Wow, I can't believe I'm already 24 1/2 weeks! We found out at our ultrasound last week that The Bean’s kidney with too much fluid got worse, so they are referring us to a pediatric urologist at the local children’s hospital. I was pretty upset at first, since when I asked the OBGYN how worried we should be he said he honestly didn’t know, since it wasn’t his area of expertise. But after I talked to one of the docs at the hospital and he assured me that babies with this condition generally do well and live long healthy lives I felt much better. They got us in for the “first available” appt., which isn’t for a month. They won’t actually do anything for our Bean until after he’s born--if anything (such as surgery) is needed--but they want to meet with us ahead of time so that if he does need surgery we’re not meeting with these docs for the first time right after I give birth. I really don’t have a lot of information about all of this, but just plan to bring a long list of questions to our appointment at the end of May.

Other than that, he looks good and is measuring on track. We were very happy to see him again, and got a 3-D ultrasound this time. Oh, and the nesting instinct is kicking in big time. I never thought I'd be able to do anything before he's born, but now we're actually talking about ordering a crib (we can get a discount if we order before May 15). I think it's how I deal with any anxiety I have about The Bean. Whenever I start to get nervous, I research nursery decor!

Sunday, April 4, 2010

It's a Boy!

Well, we had our 20-week ultrasound last week and we're having a BOY! Of course, I'd be just equally happy if we were having a girl. It's just so exciting to know more about our Bean.

Our appt. wasn't without some worry...there was a little extra fluid in one of the kidneys, which they said could be a soft marker for Down Syndrome. I guess soft markers show up all the time in kids with the average number of chromosomes too, so they told us to try not to worry too much. My first tri genetic screening came back negative for Down Syndrome, as did my quad screen. However, the bloodwork part of my quad screen was positive for Down Syndrome and no one told me. (My doctor was out so I saw someone else in the practice, but I'll be giving my doc an earful next time I see him.) The dr. we saw at this visit told us odds are our baby is fine. We know we're going to love him like crazy no matter what, but it would be nice to know before he's born if he may have special challenges. I just can't bring myself to do an amnio at this point. It just seems too invasive.

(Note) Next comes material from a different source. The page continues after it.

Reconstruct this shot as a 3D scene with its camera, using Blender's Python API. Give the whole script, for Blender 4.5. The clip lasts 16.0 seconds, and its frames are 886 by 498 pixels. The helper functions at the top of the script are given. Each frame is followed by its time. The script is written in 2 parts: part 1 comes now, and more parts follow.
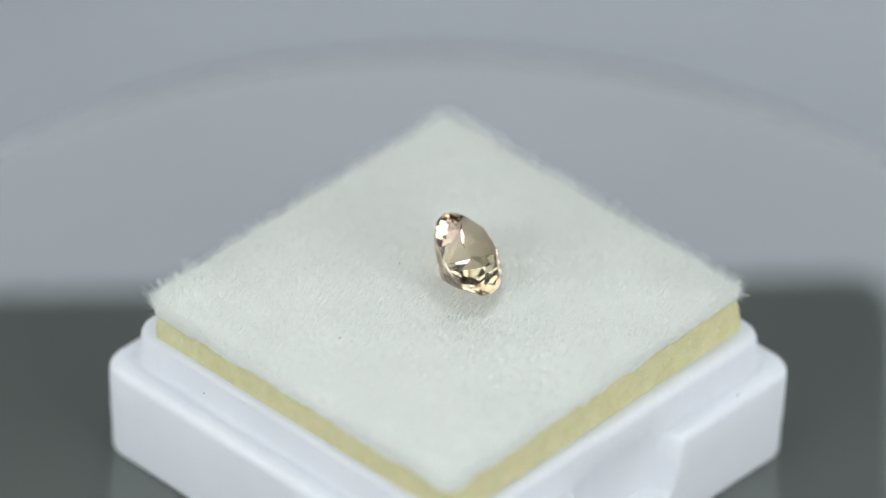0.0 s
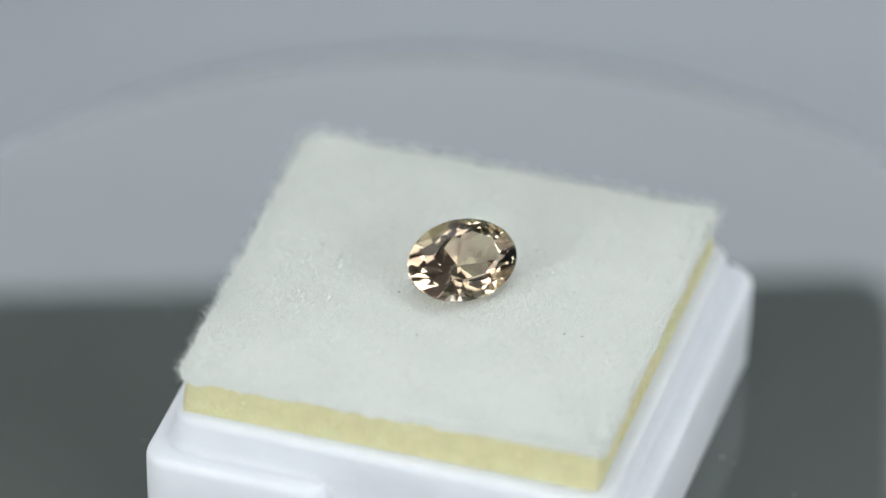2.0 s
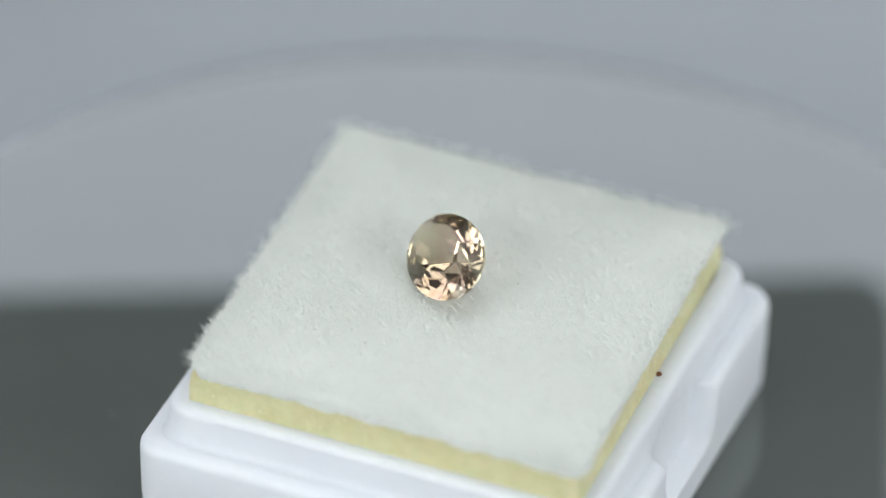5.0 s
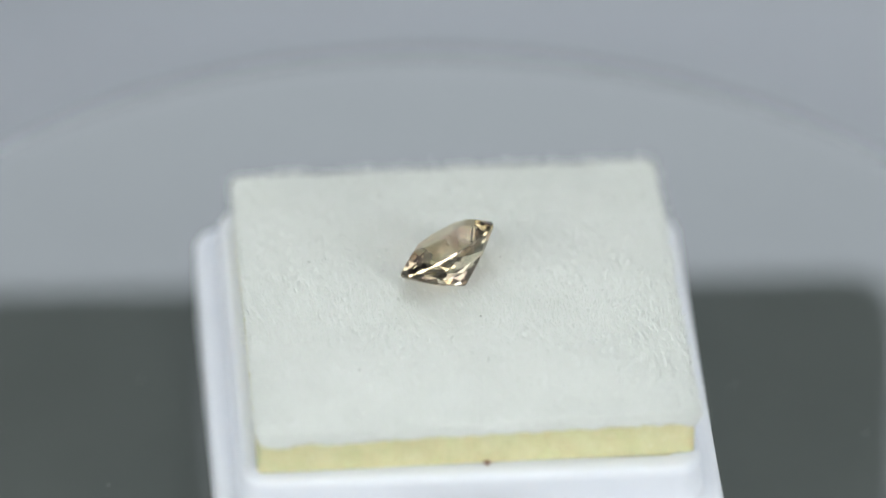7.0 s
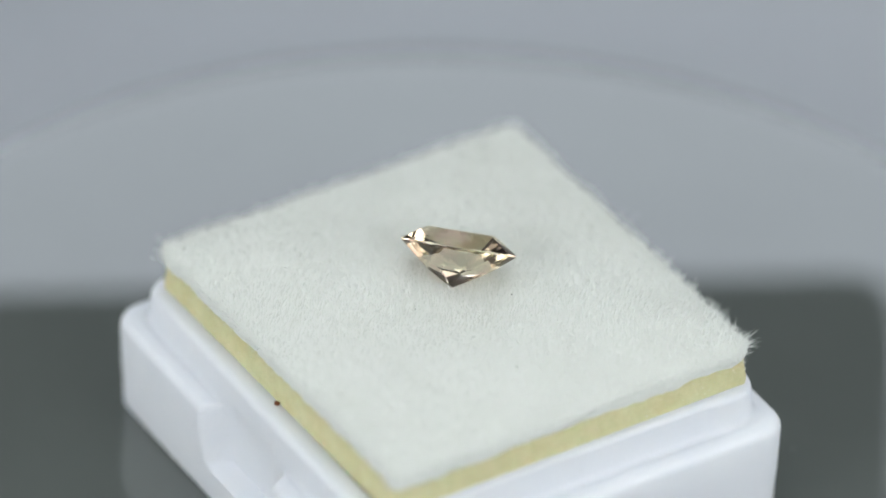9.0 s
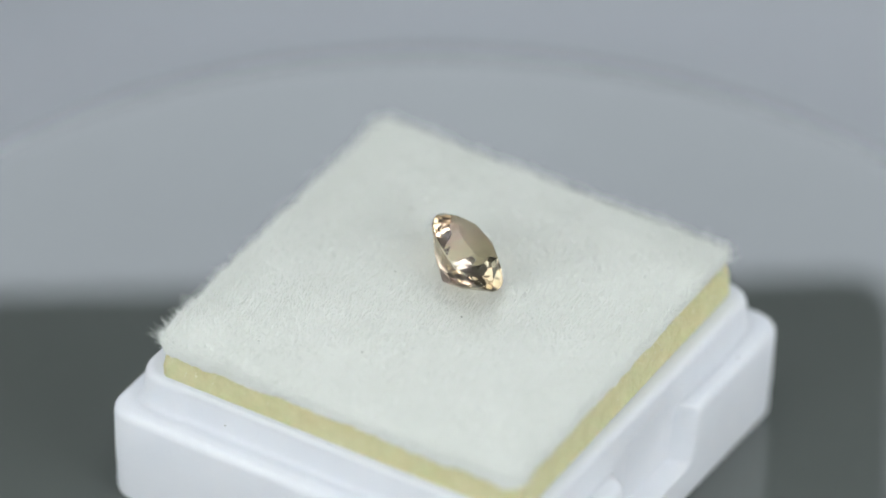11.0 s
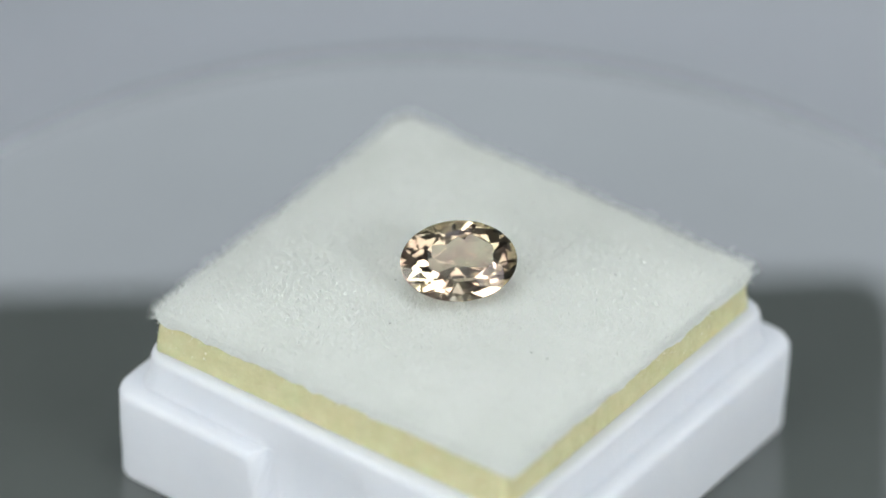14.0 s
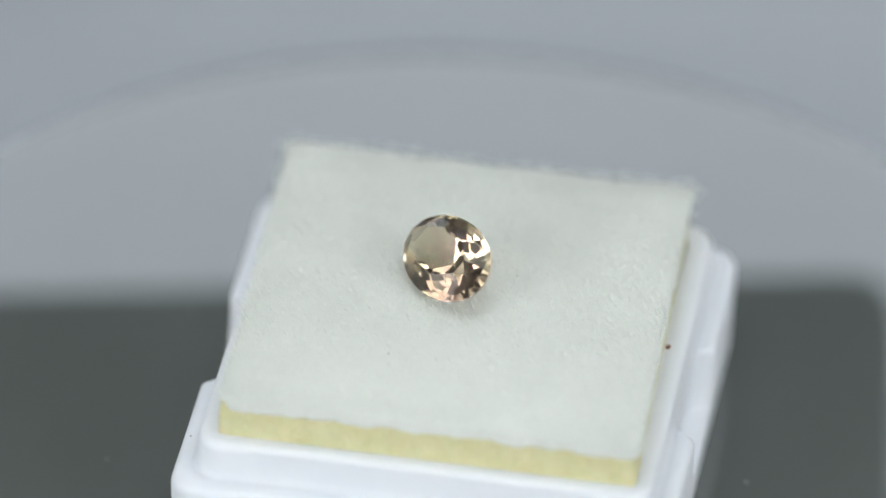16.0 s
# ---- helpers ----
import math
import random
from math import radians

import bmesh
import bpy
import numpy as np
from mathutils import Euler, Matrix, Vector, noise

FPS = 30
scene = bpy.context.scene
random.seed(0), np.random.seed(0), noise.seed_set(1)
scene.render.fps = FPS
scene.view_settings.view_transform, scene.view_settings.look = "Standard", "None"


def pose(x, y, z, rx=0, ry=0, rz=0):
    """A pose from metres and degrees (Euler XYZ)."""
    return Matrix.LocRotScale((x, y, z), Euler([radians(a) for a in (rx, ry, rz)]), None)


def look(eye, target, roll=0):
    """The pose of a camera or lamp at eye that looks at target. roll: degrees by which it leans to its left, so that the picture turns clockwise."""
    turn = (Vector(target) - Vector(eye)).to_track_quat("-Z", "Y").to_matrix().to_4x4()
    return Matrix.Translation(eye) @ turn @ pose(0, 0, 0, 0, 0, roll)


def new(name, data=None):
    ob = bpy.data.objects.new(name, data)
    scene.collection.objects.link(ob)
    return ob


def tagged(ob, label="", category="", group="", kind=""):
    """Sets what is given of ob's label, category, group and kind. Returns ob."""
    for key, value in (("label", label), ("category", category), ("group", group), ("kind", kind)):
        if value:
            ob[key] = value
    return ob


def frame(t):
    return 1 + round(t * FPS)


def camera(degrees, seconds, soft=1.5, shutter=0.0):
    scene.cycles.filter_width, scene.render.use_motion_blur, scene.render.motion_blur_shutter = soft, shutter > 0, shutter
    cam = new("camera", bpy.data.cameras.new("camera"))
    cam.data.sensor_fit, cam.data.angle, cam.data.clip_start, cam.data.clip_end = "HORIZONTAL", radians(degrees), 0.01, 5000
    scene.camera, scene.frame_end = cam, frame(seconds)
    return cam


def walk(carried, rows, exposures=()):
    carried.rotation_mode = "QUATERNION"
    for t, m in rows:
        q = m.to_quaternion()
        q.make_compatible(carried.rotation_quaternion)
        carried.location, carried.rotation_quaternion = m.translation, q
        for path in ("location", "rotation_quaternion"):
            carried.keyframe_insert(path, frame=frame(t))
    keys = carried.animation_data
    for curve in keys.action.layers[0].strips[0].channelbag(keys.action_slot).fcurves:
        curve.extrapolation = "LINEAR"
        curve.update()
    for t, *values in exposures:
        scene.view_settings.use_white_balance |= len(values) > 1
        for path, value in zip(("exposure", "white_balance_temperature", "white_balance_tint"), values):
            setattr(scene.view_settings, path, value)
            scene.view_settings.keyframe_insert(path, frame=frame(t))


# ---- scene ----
# Lengths below are in millimetres, K brings them to metres. The turntable's axis is x = y = 0, its top is z = 0.
K = 0.001
FLOOR = -13.0     # the table under the turntable
SECONDS = 16.0
cam = camera(7.028, SECONDS, soft=1.5)
cam.data.dof.use_dof = True
cam.data.dof.focus_distance = 0.4972
cam.data.dof.aperture_fstop = 11.5
EYE = pose(0.0, -397.09 * K, 317.85 * K, 52.898, -1.1916, 1.0353)
walk(cam, [(0.0, EYE), (SECONDS, EYE)])

# ---- light ----
world = bpy.data.worlds.new("studio_air")
scene.world = world
world.use_nodes = True
world.node_tree.nodes["Background"].inputs[0].default_value = (0.5, 0.55, 0.6, 1)
world.node_tree.nodes["Background"].inputs[1].default_value = 0.1
PANEL_LIGHT = 2.5      # the unseen panel added behind the turntable for the platter to mirror
SOFTBOX_LIGHT = 4.95    # the two softboxes in front
# unseen overhead softbox, added to brighten the pad and ledge
TOP_LIGHT = 1.68
scene.view_settings.exposure = 0.14


# ---- materials ----
def material(name, base, rough=0.5, metal=0.0):
    m = bpy.data.materials.new(name)
    m.use_nodes = True
    b = m.node_tree.nodes["Principled BSDF"]
    b.inputs["Base Color"].default_value = (*base, 1)
    b.inputs["Roughness"].default_value = rough
    b.inputs["Metallic"].default_value = metal
    return m, m.node_tree, b


def noisy(tree, scale, detail=4.0, rough=0.6):
    co = tree.nodes.new("ShaderNodeTexCoord")
    n = tree.nodes.new("ShaderNodeTexNoise")
    n.inputs["Scale"].default_value = scale
    n.inputs["Detail"].default_value = detail
    n.inputs["Roughness"].default_value = rough
    tree.links.new(co.outputs["Object"], n.inputs["Vector"])
    return n


def ramp(tree, source, stops):
    r = tree.nodes.new("ShaderNodeValToRGB")
    e = r.color_ramp.elements
    while len(e) < len(stops):
        e.new(0.5)
    for k, (p, c) in enumerate(stops):
        e[k].position = p
        e[k].color = (*c, 1)
    tree.links.new(source, r.inputs[0])
    return r


def bumped(tree, b, source, strength, distance):
    n = tree.nodes.new("ShaderNodeBump")
    n.inputs["Strength"].default_value = strength
    n.inputs["Distance"].default_value = distance
    tree.links.new(source, n.inputs["Height"])
    tree.links.new(n.outputs["Normal"], b.inputs["Normal"])
    return n


def mat_plastic():
    m, t, b = material("white_plastic", (0.80, 0.82, 0.88), 0.48)
    n = noisy(t, 180.0, 3.0)
    r = ramp(t, n.outputs["Fac"], [(0.3, (0.755, 0.78, 0.835)), (0.7, (0.79, 0.812, 0.86))])
    t.links.new(r.outputs[0], b.inputs["Base Color"])
    b.inputs["Specular IOR Level"].default_value = 0.35
    b.inputs["Subsurface Weight"].default_value = 0.5
    b.inputs["Subsurface Radius"].default_value = (1.0, 0.95, 0.9)
    b.inputs["Subsurface Scale"].default_value = 0.0015
    f = noisy(t, 900.0, 4.0)
    bumped(t, b, f.outputs["Fac"], 0.15, 0.0002)
    return m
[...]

Other than that I can eat again, and am actually getting to the point where I may have to start keeping an eye on my diet so I don't go too crazy. Mostly, I'm just starting to believe that someday I might really get to meet my SON!

Saturday, March 27, 2010

19 weeks, 3 days



Ok, I'm the worst blogger ever. I can't believe it has been so long since I've posted an update. I'll spare you any complaints about nausea and vomiting, since I was grateful to have those symptoms--I just wish they hadn't lasted until I was about 18 weeks pregnant. But again, I'm beyond grateful to still be pregnant so I'm really not complaining (too much).

Things continue to go well. We had a quad screen at 15 weeks which came back good enough that we again opted not to have CVS or an amnio. Oh, and we finally felt comfortable enough to start taking belly shots. The above one is of me at 18 weeks.

On Wednesday we'll have our 20-week ultrasound. We're both so excited, nervous, and hopeful. I'm so excited to know the gender since it'll make things seem more real to know this bit of information about our Bean. But also anxious to find out if everything else is developing normally.